Tornemos a Europa mais democrática!. Por Jurgen Habermas.- I . Selecção e tradução por Júlio Marques Mota.

A  curto prazo, a crise requer uma muito  maior atenção. Mas para além disto, os actores políticos não deveriam esquecer os defeitos de construção que estão na base, nos fundamentos,  da união monetária e que não poderão ser levantados de outro modo que não seja através de  uma união política adequada: faltam à União Europeia as competências necessárias para a harmonização das economias nacionais, que apresentam divergências drásticas nas suas capacidades de concorrência.


“O Pacto para a Europa” de novo reforçado não faz nada mais do que  reforçar um já velho defeito: os acordos não vinculativos no círculo dos chefes de governo são  ou sem nenhum efeito  ou não são democráticos, e devem por esta razão ser substituídos por uma institucionalização incontestável das decisões comuns.
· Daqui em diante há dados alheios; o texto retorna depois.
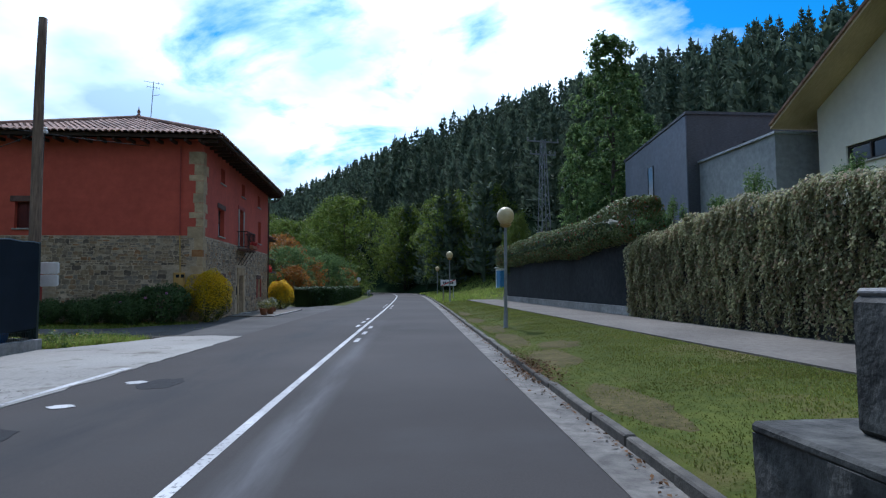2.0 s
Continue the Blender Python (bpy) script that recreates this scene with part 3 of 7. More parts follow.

O governo federal alemão tornou-se o acelerador de uma dessolidariazação  que atinge  toda a Europa, porque durante muito tempo tem fechado os olhos em face  da única saída construtiva que até mesmo o Frankfurter Allgemeine Zeitung tem entretanto descrito pela fórmula lacónica: “Mais Europa”. Todos os governos em causa se encontram   desamparados e paralisados  perante o dilema entre por um lado os imperativos dos grandes bancos e das agências de notação e, por outro lado, o seu temor perante a perda de legitimação que os ameaça junto da sua população frustrada. O incrementarismo  insensato  está a trair  a falta de uma perspectiva mais vasta.


Desde o momento  em que o embedded capitalism terminou e que os mercados globalizados da política se dissiparam,  e torna-se cada vez mais difícil para todos os Estados da OCDE estimular o crescimento económico e garantir  uma justa repartição do rendimento  bem como garantir a Segurança  Social à  maioria da população. Depois do desaparecimento das taxas de câmbio fixas, este problema foi desactivado pela aceitação da inflação.  Sendo dado que  esta estratégia provoca custos elevados, os governos utilizam cada vez mais a escapatória das participações nos orçamentos públicos financiadas pelo crédito.


A crise financeira que dura desde 2008 também fixou o mecanismo da dívida estatal às custas  das gerações futuras; e, entretanto , não se vê como é que  as políticas de austeridade – difíceis  a impôr em política interna – poderiam ser  colocadas  em acordo sobre  o longo prazo com a manutenção do nível de um Estado social suportável. As revoltas da juventude são uma advertência das ameaças que pesam sobre a paz social. Pelos menos, reconheceu-se, nestas circunstâncias, que o desequilíbrio entre os imperativos do mercado e a capacidade reguladora da política é  o verdadeiro desafio a enfrentar. Na zona euro, um esperado “governo económico” deveria voltar a dar uma força nova ao pacto de estabilidade desde há  muito tempo esvaziado.


As representações “de um federalismo executivo” de um tipo específico reflectem o temor das elites políticas em  transformar o projecto europeu, até aí  praticado para lá das  portas fechadas, num combate de opinião ruidoso e argumentado, obrigando a arregaçar as mangas e que seria público. Perante o peso dos problemas, esperar-se-ia  que os políticos, sem perda de tempo e sem   condições pusessem as cartas  europeias  sobre mesa a fim de se ilustrar   de maneira intensiva e empenhada  à  população a relação entre os custos a curto prazo e a sua verdadeira utilidade, ou seja sobre o significado histórico do projecto europeu.


Deveriam ultrapassar  o seu medo das sondagens sobre o estado da opinião pública e terem  confiança na capacidade  de persuasão dos  bons argumentos. Em vez disso,  degradam-se com um populismo que eles mesmos favoreceram pela ocultação de um tema complexo e mal-amado.  Sobre o limiar entre a unificação económica e a união política da Europa, a política parece reter o seu fôlego  e meter a cabeça debaixo dos ombros . Porquê  esta paralisia? É uma perspectiva mergulhada no século XIX  que impõe a resposta conhecida do demos: não existiria povo europeu; é por isso que uma união política que mereça este nome está construída  sobre a areia. A  esta interpretação, quereria eu contrapor uma outra: a fragmentação política duradoura no mundo e na Europa está em contradição com o crescimento sistémico  de uma sociedade mundial multicultural, e bloqueia todo e qualquer progresso na civilização jurídica constitucional das relações de poder estatais e sociais.